▸ **Given task**
Collect every line that includes the string "kind".

== == ==

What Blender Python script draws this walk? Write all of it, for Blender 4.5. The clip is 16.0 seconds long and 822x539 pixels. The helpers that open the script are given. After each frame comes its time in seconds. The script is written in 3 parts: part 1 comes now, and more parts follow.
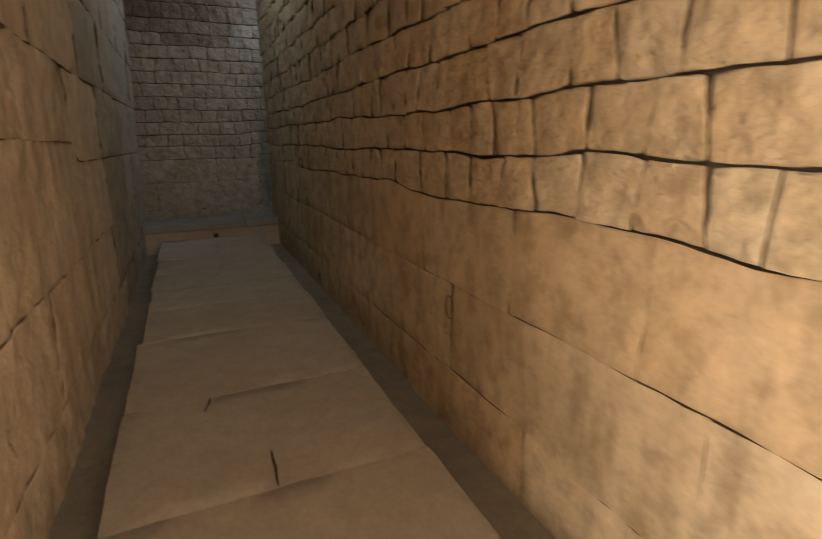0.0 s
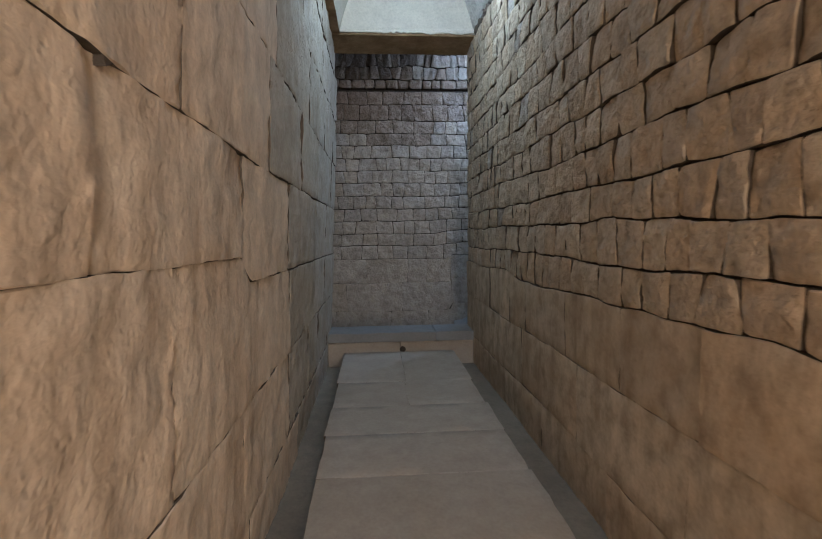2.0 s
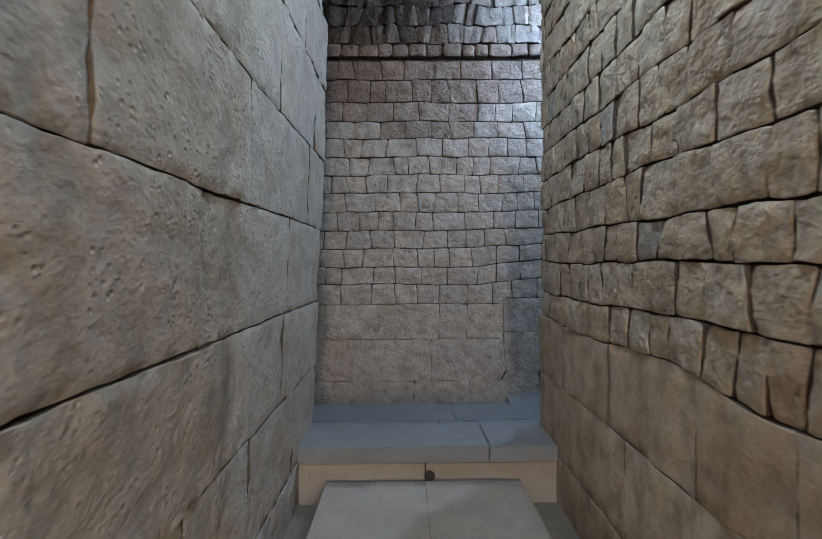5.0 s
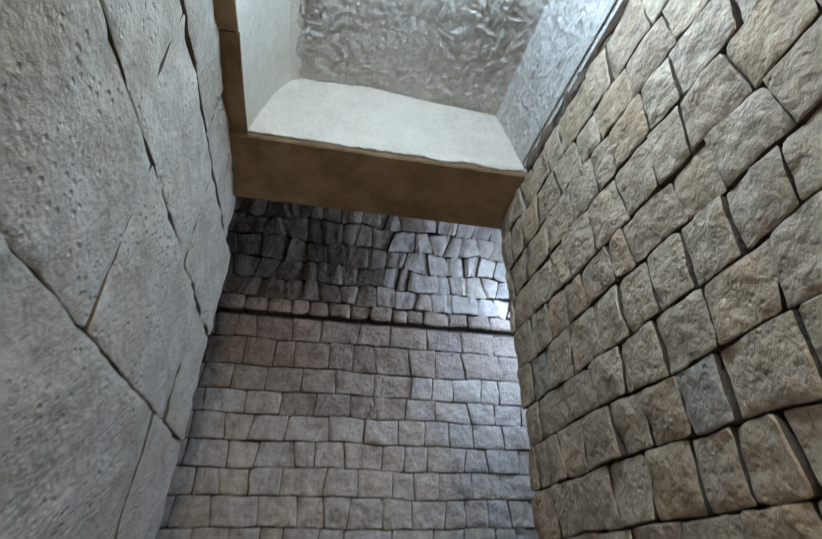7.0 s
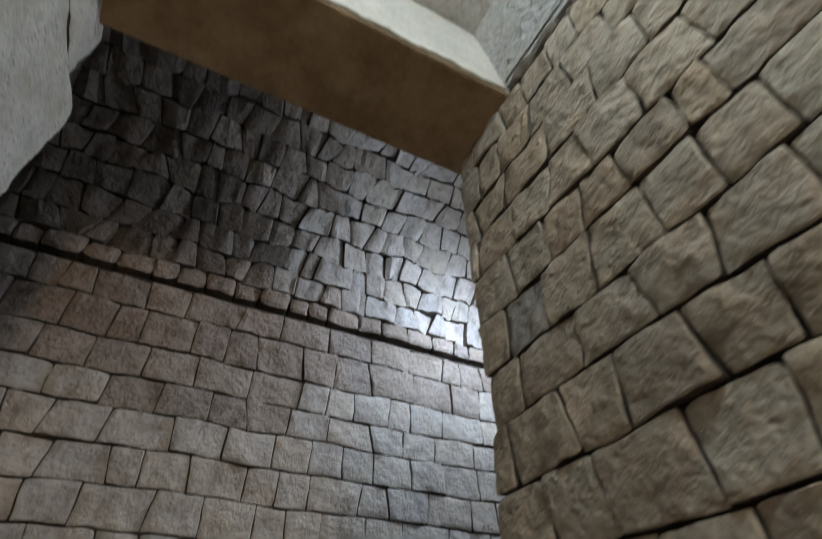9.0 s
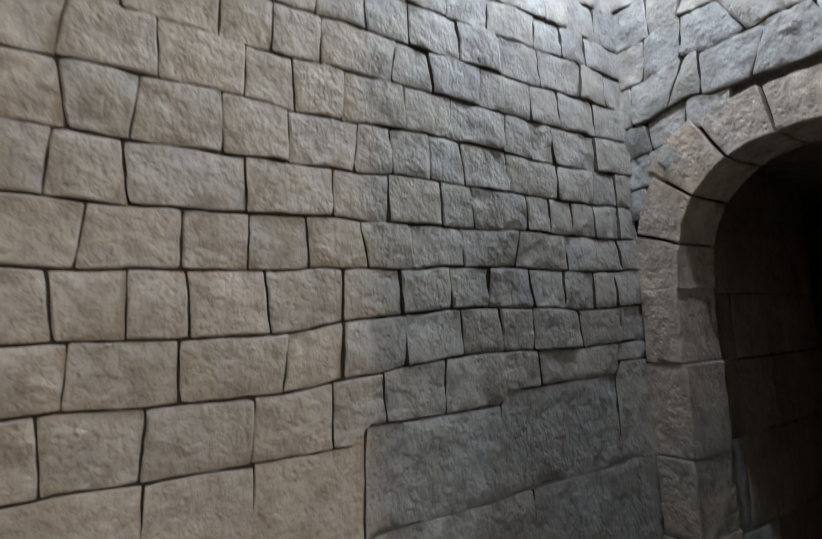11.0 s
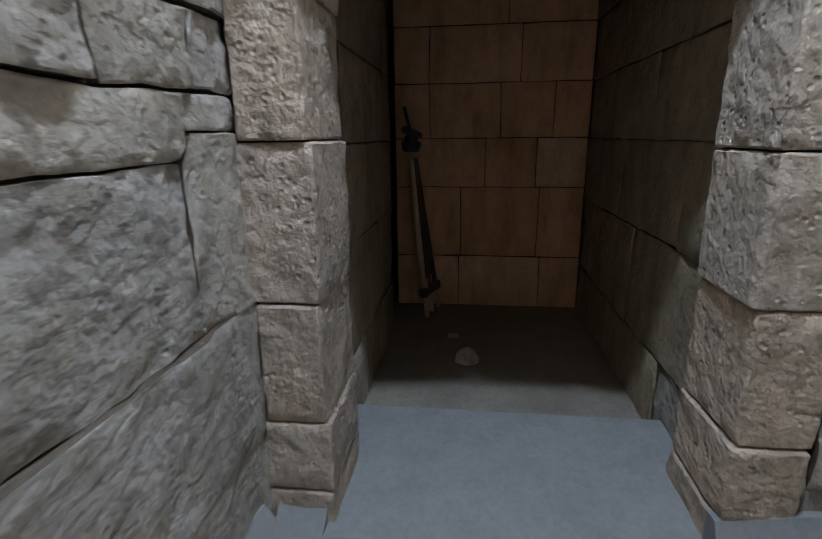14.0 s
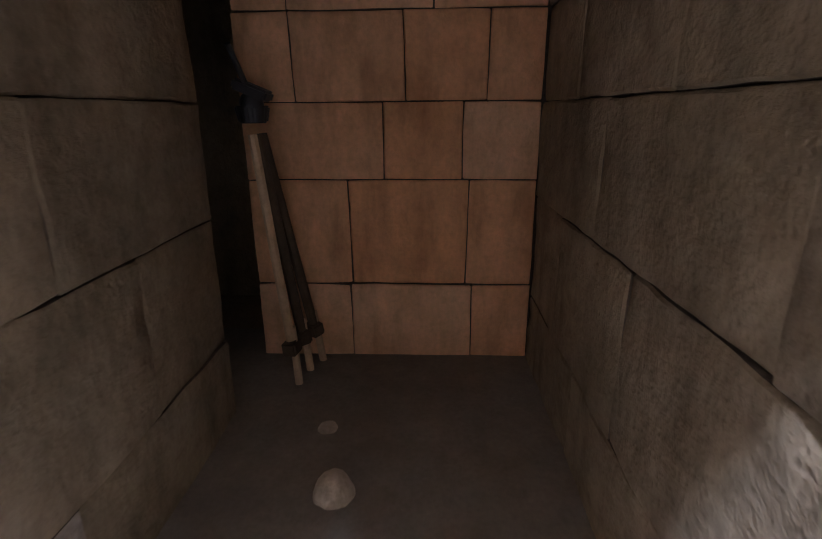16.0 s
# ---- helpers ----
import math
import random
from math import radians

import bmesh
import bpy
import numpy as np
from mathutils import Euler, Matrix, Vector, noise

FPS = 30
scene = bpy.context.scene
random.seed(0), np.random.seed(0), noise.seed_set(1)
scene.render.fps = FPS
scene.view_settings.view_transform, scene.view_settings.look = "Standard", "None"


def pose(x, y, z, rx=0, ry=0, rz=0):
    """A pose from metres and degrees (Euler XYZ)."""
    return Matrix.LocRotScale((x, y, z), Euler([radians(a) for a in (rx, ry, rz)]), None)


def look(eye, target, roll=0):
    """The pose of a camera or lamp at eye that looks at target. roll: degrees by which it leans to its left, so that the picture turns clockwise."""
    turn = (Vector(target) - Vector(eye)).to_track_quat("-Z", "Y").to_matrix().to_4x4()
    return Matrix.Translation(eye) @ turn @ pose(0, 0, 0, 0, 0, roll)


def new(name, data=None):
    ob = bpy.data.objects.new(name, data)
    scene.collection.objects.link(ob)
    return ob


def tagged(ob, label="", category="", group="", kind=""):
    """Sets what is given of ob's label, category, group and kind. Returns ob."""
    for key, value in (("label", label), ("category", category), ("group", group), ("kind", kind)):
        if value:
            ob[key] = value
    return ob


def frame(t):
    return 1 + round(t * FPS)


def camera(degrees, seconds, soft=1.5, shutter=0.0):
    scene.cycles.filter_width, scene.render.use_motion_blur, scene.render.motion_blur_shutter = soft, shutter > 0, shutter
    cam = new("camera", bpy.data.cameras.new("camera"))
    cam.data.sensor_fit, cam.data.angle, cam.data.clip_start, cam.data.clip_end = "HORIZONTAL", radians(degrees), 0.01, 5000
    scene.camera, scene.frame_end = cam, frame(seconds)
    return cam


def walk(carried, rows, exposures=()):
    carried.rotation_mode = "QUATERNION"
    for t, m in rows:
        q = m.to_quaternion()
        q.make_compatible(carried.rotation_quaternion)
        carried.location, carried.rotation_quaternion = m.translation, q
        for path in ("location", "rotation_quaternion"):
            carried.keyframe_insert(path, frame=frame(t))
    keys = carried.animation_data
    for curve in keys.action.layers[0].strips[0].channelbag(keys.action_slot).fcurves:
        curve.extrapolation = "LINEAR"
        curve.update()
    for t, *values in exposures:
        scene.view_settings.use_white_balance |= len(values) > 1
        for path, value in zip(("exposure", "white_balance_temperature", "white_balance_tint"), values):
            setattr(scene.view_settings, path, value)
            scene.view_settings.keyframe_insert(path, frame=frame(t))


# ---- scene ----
import itertools

cam = camera(79.3, 16.0, soft=1.0, shutter=0.35)
PATH = [
    (0, (0.001, 0.095, 1.334), (0.771, 1.868, 0.819), -0.9),
    (0.5, (-0.099, 0.471, 1.383), (0.439, 2.354, 0.976), -0.6),
    (1, (-0.062, 0.842, 1.414), (0.283, 2.789, 1.115), -0.7),
    (1.5, (-0.032, 1.186, 1.413), (0.183, 3.165, 1.212), -0.8),
    (2, (-0.067, 1.547, 1.422), (0.073, 3.537, 1.28), -0.7),
    (2.5, (-0.022, 1.94, 1.408), (0.059, 3.936, 1.301), -0.6),
    (3, (0.0, 2.359, 1.39), (0.037, 4.356, 1.3), -0.6),
    (3.2, (0.013, 2.493, 1.403), (0.039, 4.491, 1.317), -0.7),
    (5.3, (0.083, 4.335, 1.512), (0.104, 6.335, 1.511), -0.4),
    (5.5, (0.055, 4.517, 1.533), (0.088, 6.515, 1.616), -0.5),
    (6, (0.007, 4.849, 1.595), (0.091, 6.816, 1.947), -0.7),
    (6.5, (0.035, 5.152, 1.665), (0.237, 7.014, 2.369), -0.1),
    (7, (-0.004, 5.35, 1.747), (0.362, 7.018, 2.789), -0.5),
    (7.5, (-0.008, 5.56, 1.787), (0.483, 7.025, 3.057), -0.3),
    (8, (0.048, 5.787, 1.802), (0.631, 7.073, 3.219), -0.7),
    (8.5, (0.105, 6.074, 1.725), (0.75, 7.291, 3.175), -1.1),
    (9, (0.147, 6.455, 1.618), (0.853, 7.792, 2.927), -0.9),
    (9.5, (0.187, 6.903, 1.55), (0.968, 8.365, 2.669), -2.3),
    (10, (0.278, 7.191, 1.537), (1.099, 8.819, 2.359), -1.3),
    (10.2, (0.286, 7.317, 1.561), (1.135, 8.982, 2.273), -1.2),
    (12.3, (0.533, 8.183, 1.174), (2.116, 9.325, 0.741), -1.5),
    (12.5, (0.647, 8.285, 1.193), (2.311, 9.294, 0.733), -1.3),
    (13, (0.858, 8.496, 1.204), (2.675, 9.168, 0.708), -1.1),
    (13.5, (1.109, 8.629, 1.198), (3.009, 8.983, 0.682), -0.8),
    (14, (1.455, 8.64, 1.214), (3.371, 8.872, 0.688), -0.7),
    (14.5, (1.8, 8.605, 1.181), (3.719, 8.757, 0.637), -0.8),
    (15, (2.17, 8.493, 1.085), (4.1, 8.582, 0.569), 0.1),
    (15.5, (2.523, 8.406, 1.092), (4.446, 8.446, 0.542), -0.0),
    (16, (2.862, 8.315, 1.141), (4.765, 8.39, 0.53), -0.5),
]
EXPOSURES = [(0, -0.3, 7000, 10), (0.5, 0.45, 6600, 10), (1, 0.5, 6000, 10), (2, 0.75, 5350, 10), (3, 1.0, 5150, 10), (5.5, 1.4, 5350, 10), (6.5, 1.4, 5450, 10), (7.5, 0.7, 5650, 10), (8.5, 0.55, 5950, 12),
             (9.3, 1.15, 6050, 10), (10, 1.3, 6000, 10), (12.5, 2.4, 6300, 10), (14, 2.85, 6150, 10), (15, 3.65, 6000, 10), (15.5, 4.3, 6000, 18), (16, 4.3, 6500, 30)]
walk(cam, [(t, look(eye, target, roll)) for t, eye, target, roll in PATH], EXPOSURES)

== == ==

▸ **Exercise answer**
def tagged(ob, label="", category="", group="", kind=""):
    """Sets what is given of ob's label, category, group and kind. Returns ob."""
    for key, value in (("label", label), ("category", category), ("group", group), ("kind", kind)):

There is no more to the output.